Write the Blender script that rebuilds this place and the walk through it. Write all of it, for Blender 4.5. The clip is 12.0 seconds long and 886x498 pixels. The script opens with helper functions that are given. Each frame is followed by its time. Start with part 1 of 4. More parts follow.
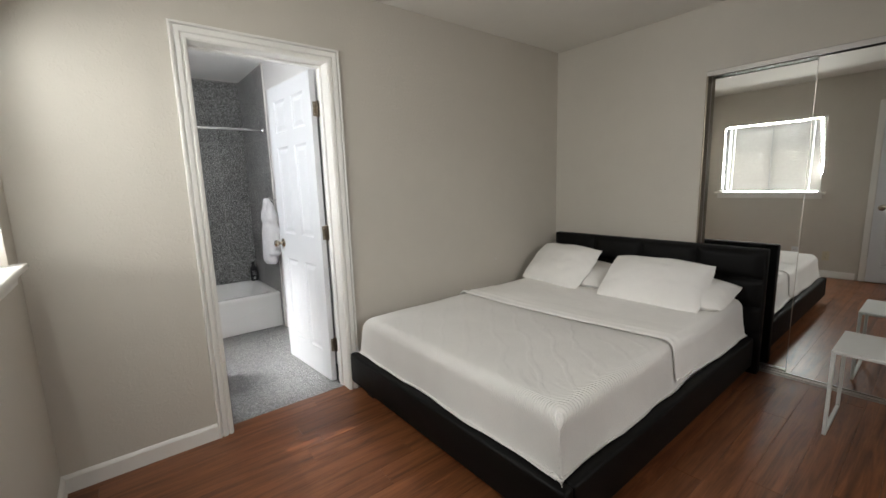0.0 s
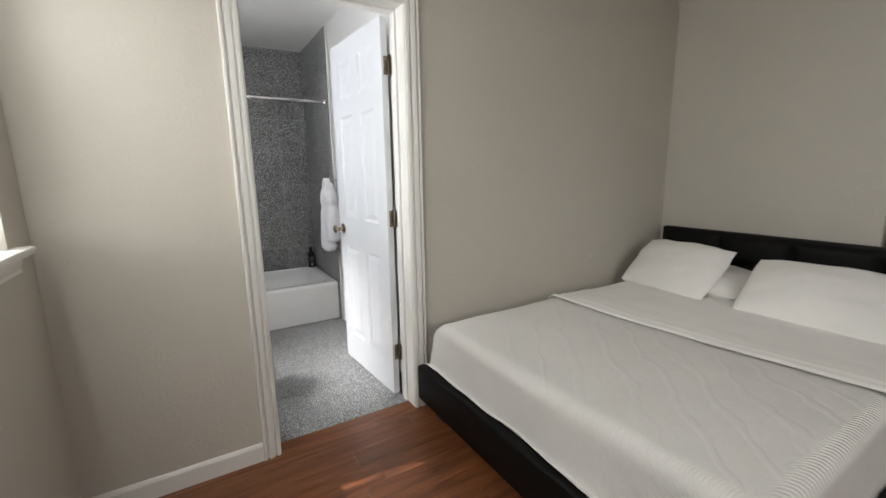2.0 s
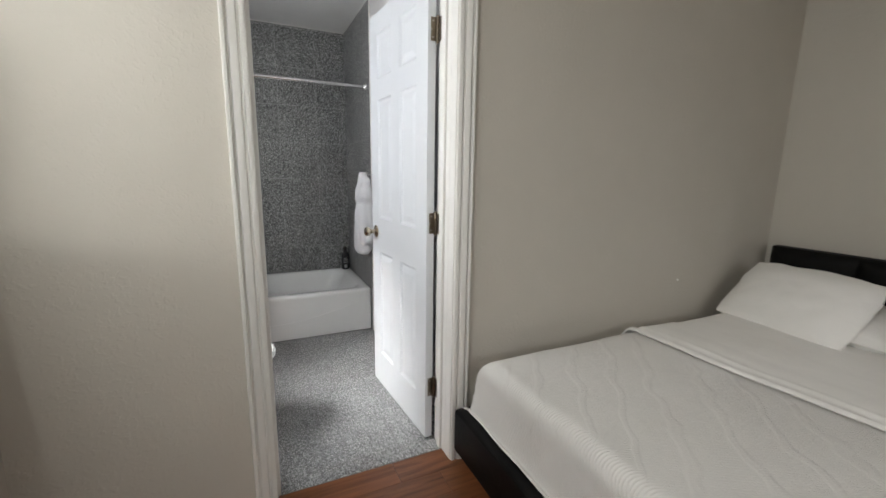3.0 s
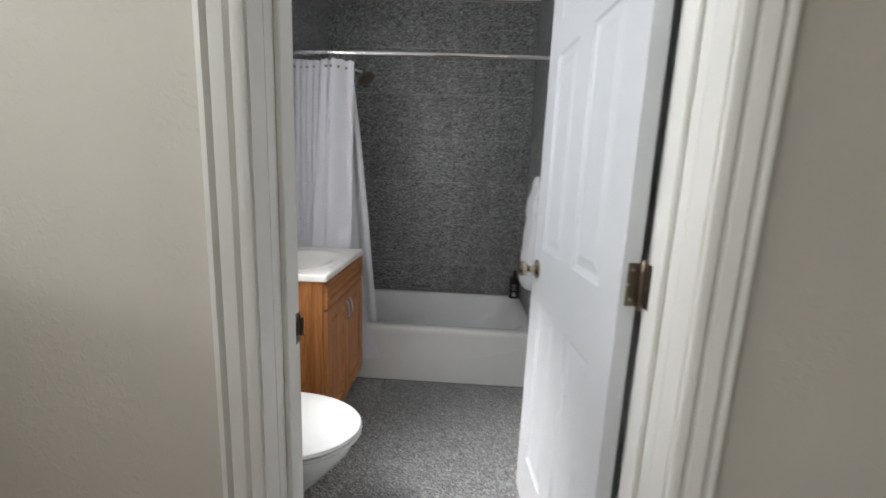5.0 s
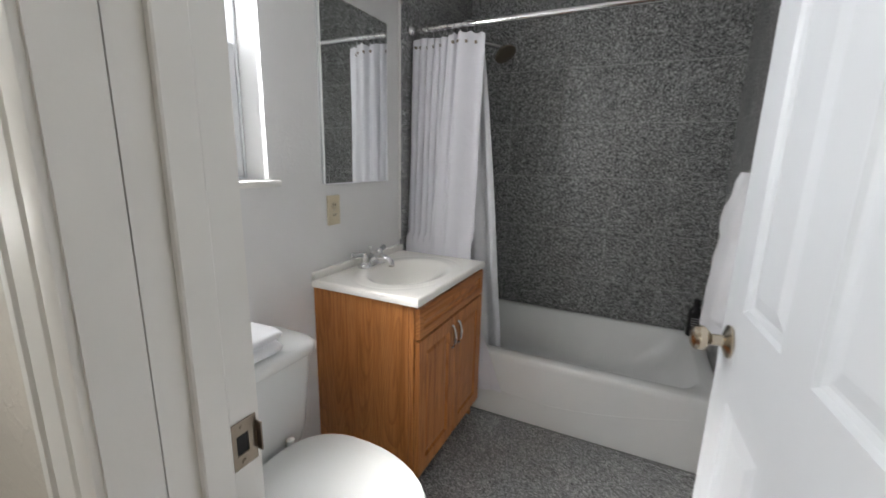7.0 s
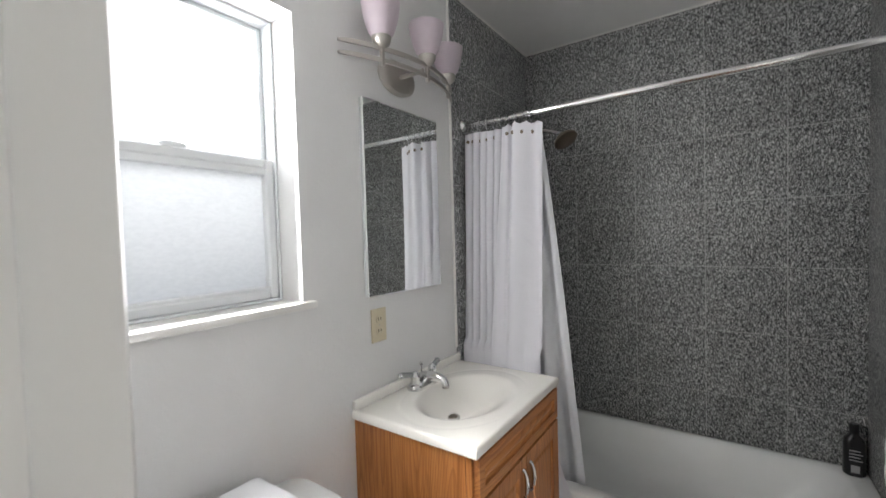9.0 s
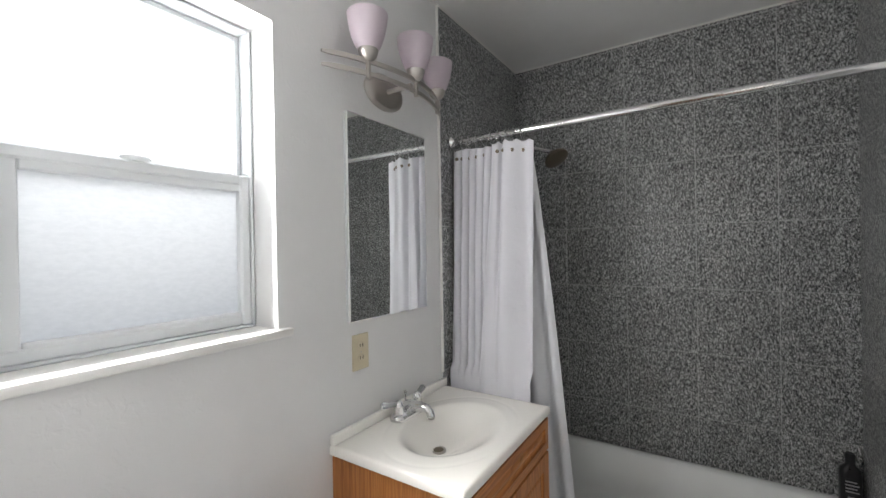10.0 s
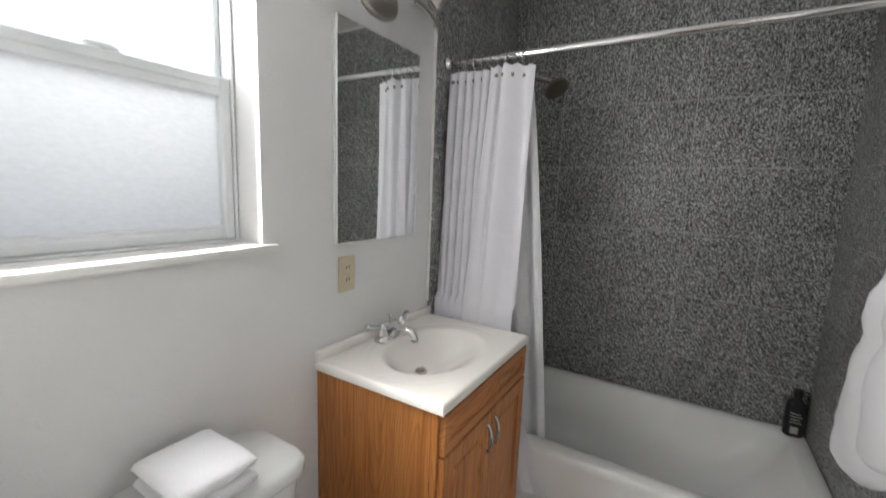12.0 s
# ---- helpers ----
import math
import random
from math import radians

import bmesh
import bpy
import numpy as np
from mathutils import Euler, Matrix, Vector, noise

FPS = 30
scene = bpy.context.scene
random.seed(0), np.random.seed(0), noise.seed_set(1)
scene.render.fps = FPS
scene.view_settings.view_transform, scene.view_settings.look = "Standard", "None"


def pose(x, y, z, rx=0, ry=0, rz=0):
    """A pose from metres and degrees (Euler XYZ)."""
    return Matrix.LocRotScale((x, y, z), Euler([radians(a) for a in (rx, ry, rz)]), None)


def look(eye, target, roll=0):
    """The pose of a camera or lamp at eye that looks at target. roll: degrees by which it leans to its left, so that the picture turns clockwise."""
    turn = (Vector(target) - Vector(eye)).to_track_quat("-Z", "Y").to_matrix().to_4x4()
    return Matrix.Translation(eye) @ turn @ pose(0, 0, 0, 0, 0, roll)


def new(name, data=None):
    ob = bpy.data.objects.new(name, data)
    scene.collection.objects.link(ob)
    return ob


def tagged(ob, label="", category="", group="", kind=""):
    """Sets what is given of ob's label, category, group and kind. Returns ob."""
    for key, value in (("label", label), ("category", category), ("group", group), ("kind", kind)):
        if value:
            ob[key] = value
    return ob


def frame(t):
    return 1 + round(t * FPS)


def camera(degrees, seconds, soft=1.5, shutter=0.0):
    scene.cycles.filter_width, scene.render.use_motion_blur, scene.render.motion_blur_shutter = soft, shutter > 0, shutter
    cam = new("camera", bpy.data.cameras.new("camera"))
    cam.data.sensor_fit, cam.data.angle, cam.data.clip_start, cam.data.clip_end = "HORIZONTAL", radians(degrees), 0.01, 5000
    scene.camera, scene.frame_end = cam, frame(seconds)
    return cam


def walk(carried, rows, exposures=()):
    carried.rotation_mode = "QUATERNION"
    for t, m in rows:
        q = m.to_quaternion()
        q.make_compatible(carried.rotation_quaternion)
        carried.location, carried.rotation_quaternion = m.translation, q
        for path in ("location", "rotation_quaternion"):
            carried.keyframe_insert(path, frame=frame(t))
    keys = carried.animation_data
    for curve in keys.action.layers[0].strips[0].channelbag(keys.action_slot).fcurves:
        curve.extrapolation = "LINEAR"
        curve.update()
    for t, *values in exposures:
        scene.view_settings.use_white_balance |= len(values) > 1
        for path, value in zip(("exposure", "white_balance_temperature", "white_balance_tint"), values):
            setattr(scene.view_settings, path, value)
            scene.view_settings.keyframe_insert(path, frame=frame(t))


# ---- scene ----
● ● ● ● ● ● ●
WHAT NEEDS TO BE DONE: Quote every line word for word and keep the images out of the copy.

FULL OUTPUT:
Write the Blender script that rebuilds this place and the walk through it. Write all of it, for Blender 4.5. The clip is 12.0 seconds long and 886x498 pixels. The script opens with helper functions that are given. Each frame is followed by its time. Start with part 1 of 4. More parts follow.
0.0 s
2.0 s
3.0 s
5.0 s
7.0 s
9.0 s
10.0 s
12.0 s
# ---- helpers ----
import math
import random
from math import radians

import bmesh
import bpy
import numpy as np
from mathutils import Euler, Matrix, Vector, noise

FPS = 30
scene = bpy.context.scene
random.seed(0), np.random.seed(0), noise.seed_set(1)
scene.render.fps = FPS
scene.view_settings.view_transform, scene.view_settings.look = "Standard", "None"


def pose(x, y, z, rx=0, ry=0, rz=0):
    """A pose from metres and degrees (Euler XYZ)."""
    return Matrix.LocRotScale((x, y, z), Euler([radians(a) for a in (rx, ry, rz)]), None)


def look(eye, target, roll=0):
    """The pose of a camera or lamp at eye that looks at target. roll: degrees by which it leans to its left, so that the picture turns clockwise."""
    turn = (Vector(target) - Vector(eye)).to_track_quat("-Z", "Y").to_matrix().to_4x4()
    return Matrix.Translation(eye) @ turn @ pose(0, 0, 0, 0, 0, roll)


def new(name, data=None):
    ob = bpy.data.objects.new(name, data)
    scene.collection.objects.link(ob)
    return ob


def tagged(ob, label="", category="", group="", kind=""):
    """Sets what is given of ob's label, category, group and kind. Returns ob."""
    for key, value in (("label", label), ("category", category), ("group", group), ("kind", kind)):
        if value:
            ob[key] = value
    return ob


def frame(t):
    return 1 + round(t * FPS)


def camera(degrees, seconds, soft=1.5, shutter=0.0):
    scene.cycles.filter_width, scene.render.use_motion_blur, scene.render.motion_blur_shutter = soft, shutter > 0, shutter
    cam = new("camera", bpy.data.cameras.new("camera"))
    cam.data.sensor_fit, cam.data.angle, cam.data.clip_start, cam.data.clip_end = "HORIZONTAL", radians(degrees), 0.01, 5000
    scene.camera, scene.frame_end = cam, frame(seconds)
    return cam


def walk(carried, rows, exposures=()):
    carried.rotation_mode = "QUATERNION"
    for t, m in rows:
        q = m.to_quaternion()
        q.make_compatible(carried.rotation_quaternion)
        carried.location, carried.rotation_quaternion = m.translation, q
        for path in ("location", "rotation_quaternion"):
            carried.keyframe_insert(path, frame=frame(t))
    keys = carried.animation_data
    for curve in keys.action.layers[0].strips[0].channelbag(keys.action_slot).fcurves:
        curve.extrapolation = "LINEAR"
        curve.update()
    for t, *values in exposures:
        scene.view_settings.use_white_balance |= len(values) > 1
        for path, value in zip(("exposure", "white_balance_temperature", "white_balance_tint"), values):
            setattr(scene.view_settings, path, value)
            scene.view_settings.keyframe_insert(path, frame=frame(t))


# ---- scene ----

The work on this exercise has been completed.